— BEGIN AVAILABLE DATA —

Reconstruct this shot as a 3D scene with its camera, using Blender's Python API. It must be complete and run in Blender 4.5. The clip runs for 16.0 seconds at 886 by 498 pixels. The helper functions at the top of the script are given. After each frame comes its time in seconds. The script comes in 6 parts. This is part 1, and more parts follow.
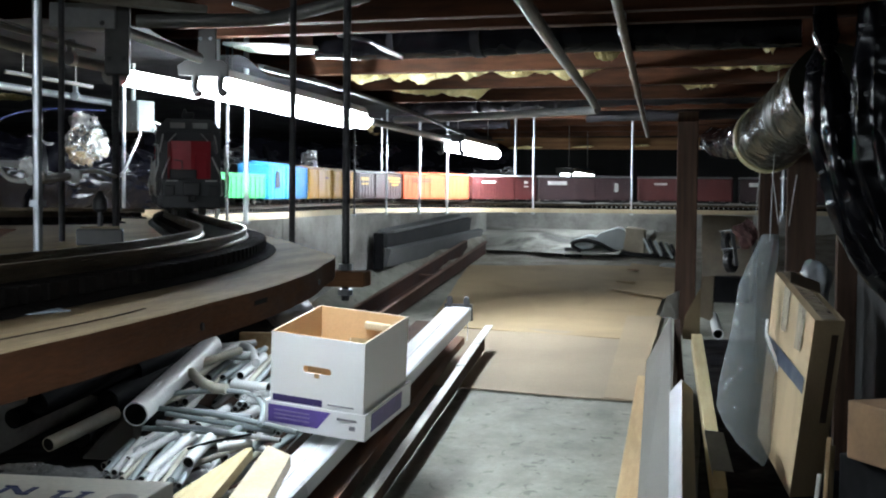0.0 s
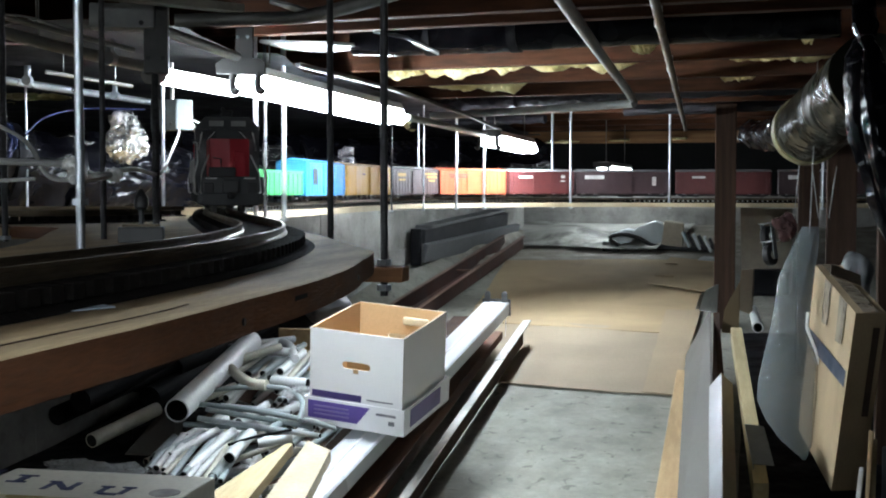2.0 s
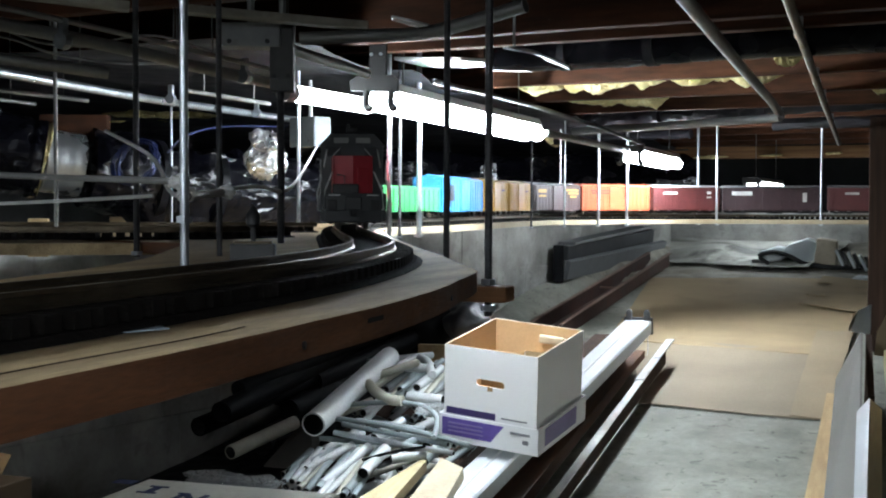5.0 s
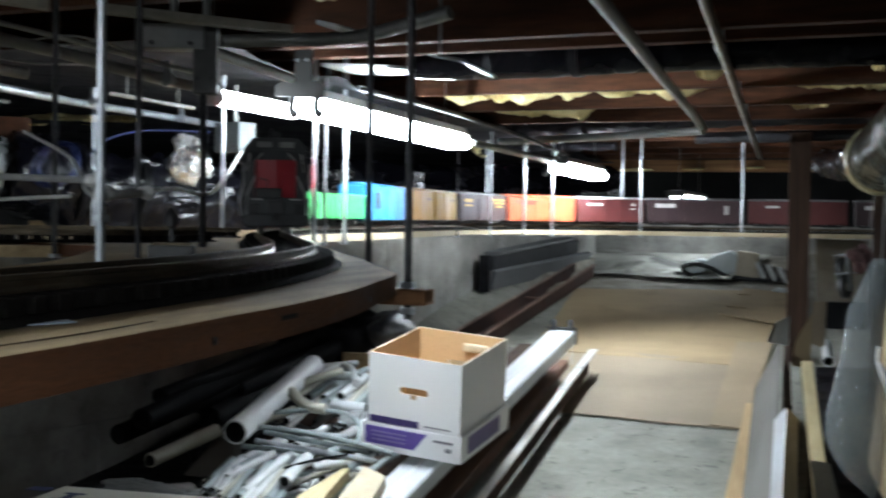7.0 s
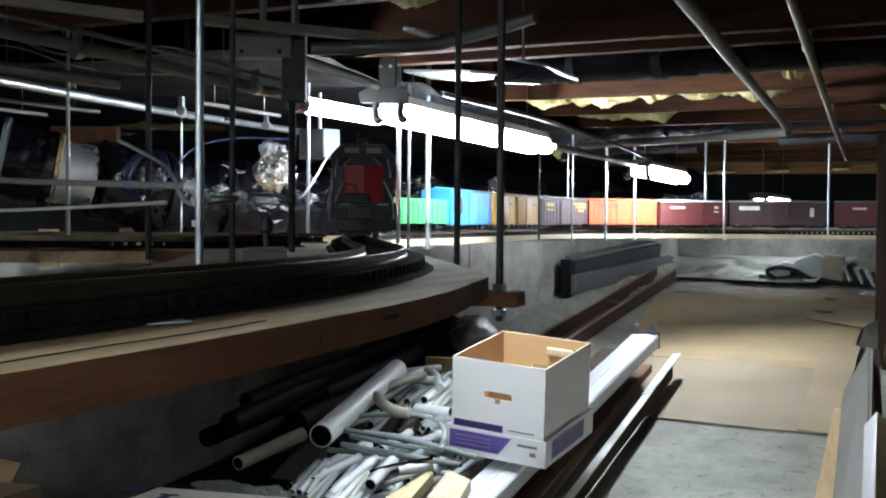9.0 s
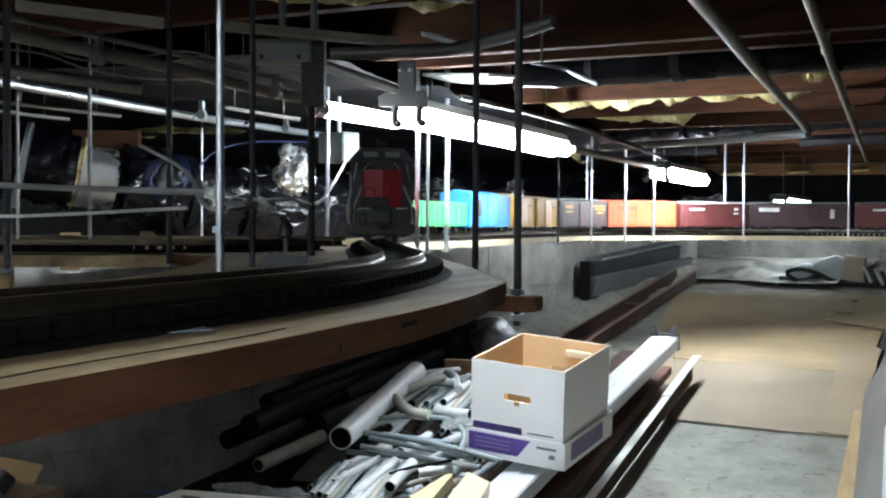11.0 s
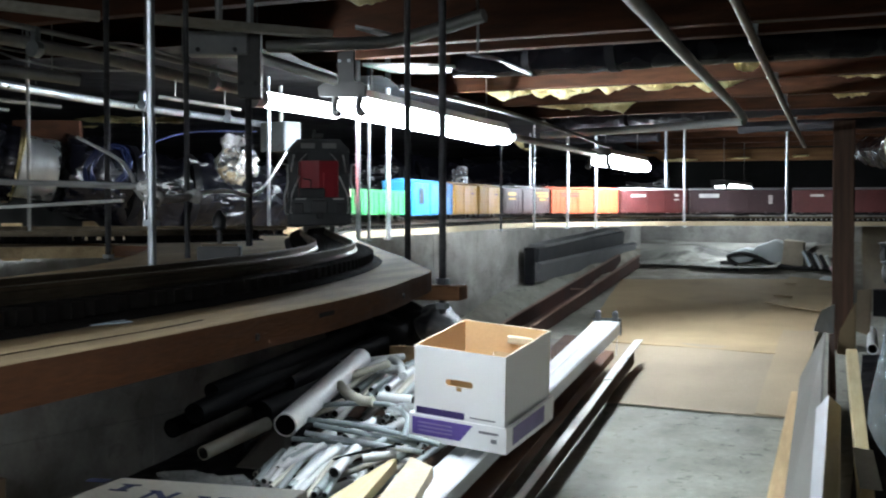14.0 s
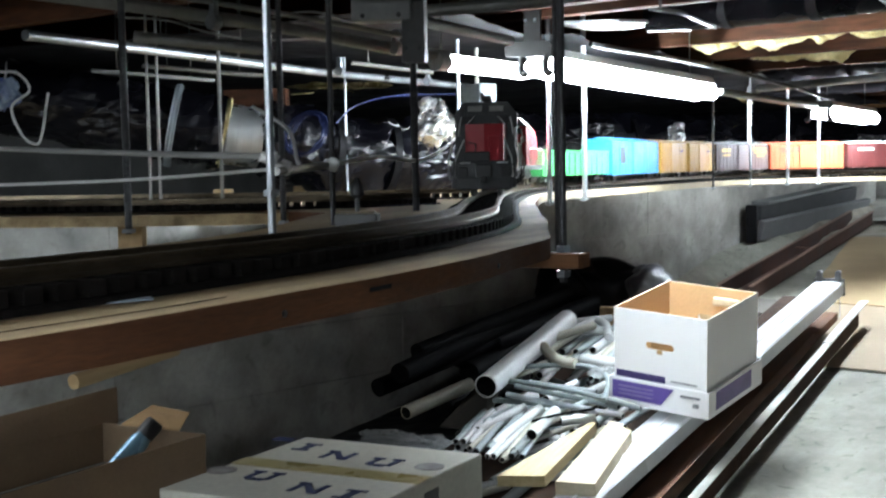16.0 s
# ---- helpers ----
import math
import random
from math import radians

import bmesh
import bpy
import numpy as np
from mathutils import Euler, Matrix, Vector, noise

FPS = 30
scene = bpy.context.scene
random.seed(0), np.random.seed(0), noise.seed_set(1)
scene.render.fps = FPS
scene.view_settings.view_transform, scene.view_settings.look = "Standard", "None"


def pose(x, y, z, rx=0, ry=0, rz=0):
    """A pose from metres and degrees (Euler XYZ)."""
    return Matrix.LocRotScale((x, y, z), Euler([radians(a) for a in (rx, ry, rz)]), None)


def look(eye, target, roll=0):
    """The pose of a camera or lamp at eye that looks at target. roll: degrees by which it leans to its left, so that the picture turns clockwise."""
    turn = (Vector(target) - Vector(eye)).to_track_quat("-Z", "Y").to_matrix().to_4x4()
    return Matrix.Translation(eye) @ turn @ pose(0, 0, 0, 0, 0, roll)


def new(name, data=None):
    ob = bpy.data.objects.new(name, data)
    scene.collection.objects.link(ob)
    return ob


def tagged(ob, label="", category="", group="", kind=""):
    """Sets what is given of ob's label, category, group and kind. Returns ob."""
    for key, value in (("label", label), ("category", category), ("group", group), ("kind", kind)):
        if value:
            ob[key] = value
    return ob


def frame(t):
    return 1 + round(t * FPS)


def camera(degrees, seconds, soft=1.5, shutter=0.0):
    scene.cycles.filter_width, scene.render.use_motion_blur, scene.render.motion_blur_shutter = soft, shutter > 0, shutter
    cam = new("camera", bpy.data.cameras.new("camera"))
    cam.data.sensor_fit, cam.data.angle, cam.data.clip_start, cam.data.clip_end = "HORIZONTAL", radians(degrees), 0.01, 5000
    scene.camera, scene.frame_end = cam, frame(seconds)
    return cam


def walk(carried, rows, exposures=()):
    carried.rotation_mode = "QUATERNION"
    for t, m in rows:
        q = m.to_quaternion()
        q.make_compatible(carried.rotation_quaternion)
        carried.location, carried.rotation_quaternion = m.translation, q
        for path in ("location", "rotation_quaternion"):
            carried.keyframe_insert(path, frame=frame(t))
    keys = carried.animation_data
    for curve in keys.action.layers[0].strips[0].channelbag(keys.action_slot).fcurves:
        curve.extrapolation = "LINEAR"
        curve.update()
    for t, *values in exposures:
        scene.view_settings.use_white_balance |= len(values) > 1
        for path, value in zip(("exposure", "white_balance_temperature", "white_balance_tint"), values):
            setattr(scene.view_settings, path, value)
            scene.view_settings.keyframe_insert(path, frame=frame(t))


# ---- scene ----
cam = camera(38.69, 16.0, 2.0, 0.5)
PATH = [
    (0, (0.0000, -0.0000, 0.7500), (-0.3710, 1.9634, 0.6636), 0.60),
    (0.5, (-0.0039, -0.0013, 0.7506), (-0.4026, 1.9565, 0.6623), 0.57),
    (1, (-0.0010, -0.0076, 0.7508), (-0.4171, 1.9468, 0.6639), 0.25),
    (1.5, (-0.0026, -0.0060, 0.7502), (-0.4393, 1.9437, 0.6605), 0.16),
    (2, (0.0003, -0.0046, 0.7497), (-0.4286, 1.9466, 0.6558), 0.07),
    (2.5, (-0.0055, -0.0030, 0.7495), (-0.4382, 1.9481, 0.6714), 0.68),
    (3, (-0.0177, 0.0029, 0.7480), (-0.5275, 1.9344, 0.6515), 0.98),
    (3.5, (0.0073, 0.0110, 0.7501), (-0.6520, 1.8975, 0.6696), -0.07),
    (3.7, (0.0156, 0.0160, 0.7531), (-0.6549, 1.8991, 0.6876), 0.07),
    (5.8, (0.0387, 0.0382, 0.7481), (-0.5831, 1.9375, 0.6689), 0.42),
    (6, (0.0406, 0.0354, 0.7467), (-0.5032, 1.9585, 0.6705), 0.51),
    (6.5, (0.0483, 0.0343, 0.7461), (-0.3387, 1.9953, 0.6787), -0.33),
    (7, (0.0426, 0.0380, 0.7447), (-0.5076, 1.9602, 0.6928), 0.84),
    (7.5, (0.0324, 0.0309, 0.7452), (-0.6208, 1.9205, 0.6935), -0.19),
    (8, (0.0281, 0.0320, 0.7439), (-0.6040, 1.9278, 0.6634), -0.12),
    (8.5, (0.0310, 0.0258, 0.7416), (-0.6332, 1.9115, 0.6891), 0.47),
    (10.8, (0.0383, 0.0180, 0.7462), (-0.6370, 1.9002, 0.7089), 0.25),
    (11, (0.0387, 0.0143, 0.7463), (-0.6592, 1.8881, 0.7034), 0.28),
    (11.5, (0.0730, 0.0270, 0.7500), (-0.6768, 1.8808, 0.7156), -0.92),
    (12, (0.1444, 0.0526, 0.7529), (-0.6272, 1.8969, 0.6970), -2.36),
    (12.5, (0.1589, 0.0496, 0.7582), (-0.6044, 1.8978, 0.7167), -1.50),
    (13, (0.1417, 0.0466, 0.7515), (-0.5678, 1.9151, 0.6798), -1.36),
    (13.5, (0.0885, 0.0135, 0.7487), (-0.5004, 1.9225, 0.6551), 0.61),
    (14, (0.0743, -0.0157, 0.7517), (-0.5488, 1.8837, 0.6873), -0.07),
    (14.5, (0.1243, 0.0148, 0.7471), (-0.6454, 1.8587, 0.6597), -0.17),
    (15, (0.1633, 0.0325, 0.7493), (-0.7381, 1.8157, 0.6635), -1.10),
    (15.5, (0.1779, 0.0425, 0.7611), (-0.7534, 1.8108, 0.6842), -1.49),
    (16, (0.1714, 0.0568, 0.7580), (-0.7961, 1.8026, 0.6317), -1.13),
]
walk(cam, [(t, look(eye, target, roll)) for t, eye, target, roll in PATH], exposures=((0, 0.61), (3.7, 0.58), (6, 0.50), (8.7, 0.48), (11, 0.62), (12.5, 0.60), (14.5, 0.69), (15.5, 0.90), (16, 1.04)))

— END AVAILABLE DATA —

* **WHAT YOU HAVE TO DO**
Copy out all the data without changing anything, and drop the pictures.

* **WRITTEN SOLUTION**
Reconstruct this shot as a 3D scene with its camera, using Blender's Python API. It must be complete and run in Blender 4.5. The clip runs for 16.0 seconds at 886 by 498 pixels. The helper functions at the top of the script are given. After each frame comes its time in seconds. The script comes in 6 parts. This is part 1, and more parts follow.
0.0 s
2.0 s
5.0 s
7.0 s
9.0 s
11.0 s
14.0 s
16.0 s
# ---- helpers ----
import math
import random
from math import radians

import bmesh
import bpy
import numpy as np
from mathutils import Euler, Matrix, Vector, noise

FPS = 30
scene = bpy.context.scene
random.seed(0), np.random.seed(0), noise.seed_set(1)
scene.render.fps = FPS
scene.view_settings.view_transform, scene.view_settings.look = "Standard", "None"


def pose(x, y, z, rx=0, ry=0, rz=0):
    """A pose from metres and degrees (Euler XYZ)."""
    return Matrix.LocRotScale((x, y, z), Euler([radians(a) for a in (rx, ry, rz)]), None)


def look(eye, target, roll=0):
    """The pose of a camera or lamp at eye that looks at target. roll: degrees by which it leans to its left, so that the picture turns clockwise."""
    turn = (Vector(target) - Vector(eye)).to_track_quat("-Z", "Y").to_matrix().to_4x4()
    return Matrix.Translation(eye) @ turn @ pose(0, 0, 0, 0, 0, roll)


def new(name, data=None):
    ob = bpy.data.objects.new(name, data)
    scene.collection.objects.link(ob)
    return ob


def tagged(ob, label="", category="", group="", kind=""):
    """Sets what is given of ob's label, category, group and kind. Returns ob."""
    for key, value in (("label", label), ("category", category), ("group", group), ("kind", kind)):
        if value:
            ob[key] = value
    return ob


def frame(t):
    return 1 + round(t * FPS)


def camera(degrees, seconds, soft=1.5, shutter=0.0):
    scene.cycles.filter_width, scene.render.use_motion_blur, scene.render.motion_blur_shutter = soft, shutter > 0, shutter
    cam = new("camera", bpy.data.cameras.new("camera"))
    cam.data.sensor_fit, cam.data.angle, cam.data.clip_start, cam.data.clip_end = "HORIZONTAL", radians(degrees), 0.01, 5000
    scene.camera, scene.frame_end = cam, frame(seconds)
    return cam


def walk(carried, rows, exposures=()):
    carried.rotation_mode = "QUATERNION"
    for t, m in rows:
        q = m.to_quaternion()
        q.make_compatible(carried.rotation_quaternion)
        carried.location, carried.rotation_quaternion = m.translation, q
        for path in ("location", "rotation_quaternion"):
            carried.keyframe_insert(path, frame=frame(t))
    keys = carried.animation_data
    for curve in keys.action.layers[0].strips[0].channelbag(keys.action_slot).fcurves:
        curve.extrapolation = "LINEAR"
        curve.update()
    for t, *values in exposures:
        scene.view_settings.use_white_balance |= len(values) > 1
        for path, value in zip(("exposure", "white_balance_temperature", "white_balance_tint"), values):
            setattr(scene.view_settings, path, value)
            scene.view_settings.keyframe_insert(path, frame=frame(t))


# ---- scene ----
cam = camera(38.69, 16.0, 2.0, 0.5)
PATH = [
    (0, (0.0000, -0.0000, 0.7500), (-0.3710, 1.9634, 0.6636), 0.60),
    (0.5, (-0.0039, -0.0013, 0.7506), (-0.4026, 1.9565, 0.6623), 0.57),
    (1, (-0.0010, -0.0076, 0.7508), (-0.4171, 1.9468, 0.6639), 0.25),
    (1.5, (-0.0026, -0.0060, 0.7502), (-0.4393, 1.9437, 0.6605), 0.16),
    (2, (0.0003, -0.0046, 0.7497), (-0.4286, 1.9466, 0.6558), 0.07),
    (2.5, (-0.0055, -0.0030, 0.7495), (-0.4382, 1.9481, 0.6714), 0.68),
    (3, (-0.0177, 0.0029, 0.7480), (-0.5275, 1.9344, 0.6515), 0.98),
    (3.5, (0.0073, 0.0110, 0.7501), (-0.6520, 1.8975, 0.6696), -0.07),
    (3.7, (0.0156, 0.0160, 0.7531), (-0.6549, 1.8991, 0.6876), 0.07),
    (5.8, (0.0387, 0.0382, 0.7481), (-0.5831, 1.9375, 0.6689), 0.42),
    (6, (0.0406, 0.0354, 0.7467), (-0.5032, 1.9585, 0.6705), 0.51),
    (6.5, (0.0483, 0.0343, 0.7461), (-0.3387, 1.9953, 0.6787), -0.33),
    (7, (0.0426, 0.0380, 0.7447), (-0.5076, 1.9602, 0.6928), 0.84),
    (7.5, (0.0324, 0.0309, 0.7452), (-0.6208, 1.9205, 0.6935), -0.19),
    (8, (0.0281, 0.0320, 0.7439), (-0.6040, 1.9278, 0.6634), -0.12),
    (8.5, (0.0310, 0.0258, 0.7416), (-0.6332, 1.9115, 0.6891), 0.47),
    (10.8, (0.0383, 0.0180, 0.7462), (-0.6370, 1.9002, 0.7089), 0.25),
    (11, (0.0387, 0.0143, 0.7463), (-0.6592, 1.8881, 0.7034), 0.28),
    (11.5, (0.0730, 0.0270, 0.7500), (-0.6768, 1.8808, 0.7156), -0.92),
    (12, (0.1444, 0.0526, 0.7529), (-0.6272, 1.8969, 0.6970), -2.36),
    (12.5, (0.1589, 0.0496, 0.7582), (-0.6044, 1.8978, 0.7167), -1.50),
    (13, (0.1417, 0.0466, 0.7515), (-0.5678, 1.9151, 0.6798), -1.36),
    (13.5, (0.0885, 0.0135, 0.7487), (-0.5004, 1.9225, 0.6551), 0.61),
    (14, (0.0743, -0.0157, 0.7517), (-0.5488, 1.8837, 0.6873), -0.07),
    (14.5, (0.1243, 0.0148, 0.7471), (-0.6454, 1.8587, 0.6597), -0.17),
    (15, (0.1633, 0.0325, 0.7493), (-0.7381, 1.8157, 0.6635), -1.10),
    (15.5, (0.1779, 0.0425, 0.7611), (-0.7534, 1.8108, 0.6842), -1.49),
    (16, (0.1714, 0.0568, 0.7580), (-0.7961, 1.8026, 0.6317), -1.13),
]
walk(cam, [(t, look(eye, target, roll)) for t, eye, target, roll in PATH], exposures=((0, 0.61), (3.7, 0.58), (6, 0.50), (8.7, 0.48), (11, 0.62), (12.5, 0.60), (14.5, 0.69), (15.5, 0.90), (16, 1.04)))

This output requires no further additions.